One final question for installation, unfortunately I don't have a picture right now. My installer cemented the "flue trim ring" (mentioned in another thread) about an inch above the actual stove onto the elbow stating that it is only used for keeping debris from falling into the unit. Is that right...? The installation instructions don't really cover it as I've tried to find a proper install picture. From lurking on the forums it seems to me that the flue trim ring actually stops the air from escaping when the blower is on so that it is directed to the front of the unit. The reason it is a separate piece is so it can be properly sealed to the unit and then tightened to the elbow or liner once in place. If someone has a properly installed picture, that might help. I don't want to overstep the expert and fix it myself, so I'd need to convince him. (also installation warranty...I don't want to do any modifications on my own until the unit is properly working and tested)

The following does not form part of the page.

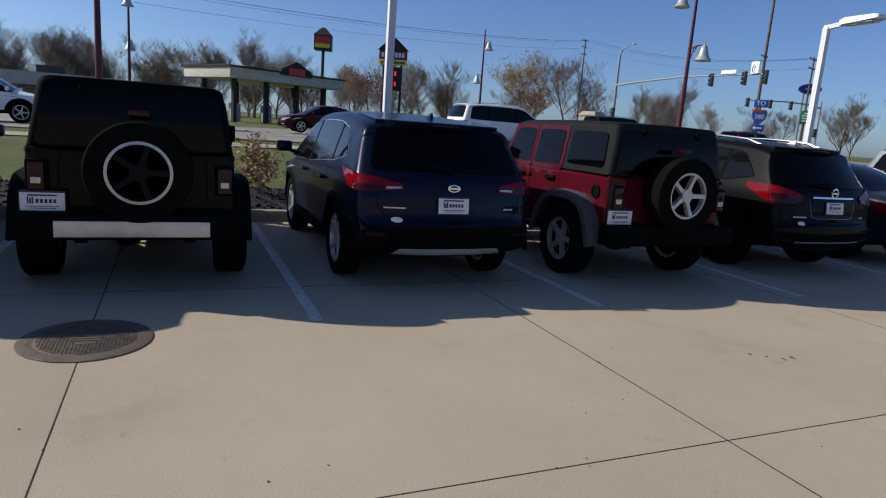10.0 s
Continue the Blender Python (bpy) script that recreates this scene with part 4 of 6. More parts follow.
# ---- box-shaped off-road vehicle with a spare wheel ----
def offroader(color, m, label, top_mat, flare_mat, spare_rim, rough_tread=False, big=False, bumper_mat="plastic", beadlock=False, group=""):
    car = thing("off_road_suv", label, "suv", group, m)
    rw = 0.43 if big else 0.405
    lift = 0.06 if big else 0.03
    z0, zb, zt = 0.56 + lift, 1.13 + lift, 1.72 + lift
    tub = [(.30, z0, .0, .02), (.27, z0 + .04, .0, .03), (.26, z0 + .3, .0, .05), (.27, zb - .02, .0, .05), (.32, zb + .01, .0, .03), (1.2, zb + .02, .0, .03), (2.2, zb + .02, .0, .03), (2.95, zb + .02, .02, .03), (3.1, zb + .01, .03, .05), (3.6, zb - .02, .03, .06), (4.05, zb - .07, .03, .06), (4.12, zb - .14, .03, .05), (4.14, z0 + .2, .03, .04), (4.12, z0 + .05, .0, .02), (4.08, z0, 0, .02)]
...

I'm really looking forward to having this unit working as it should. Even with the issues, it stayed in the active zone for 12+ hours with a half load which is many times more than my older country comfort. Maybe one day I'll even get the final pieces of trim that the factory didn't include and a non dented shroud top. I already love the stove, I'd just like to get through these initial installation pains so I can really enjoy it.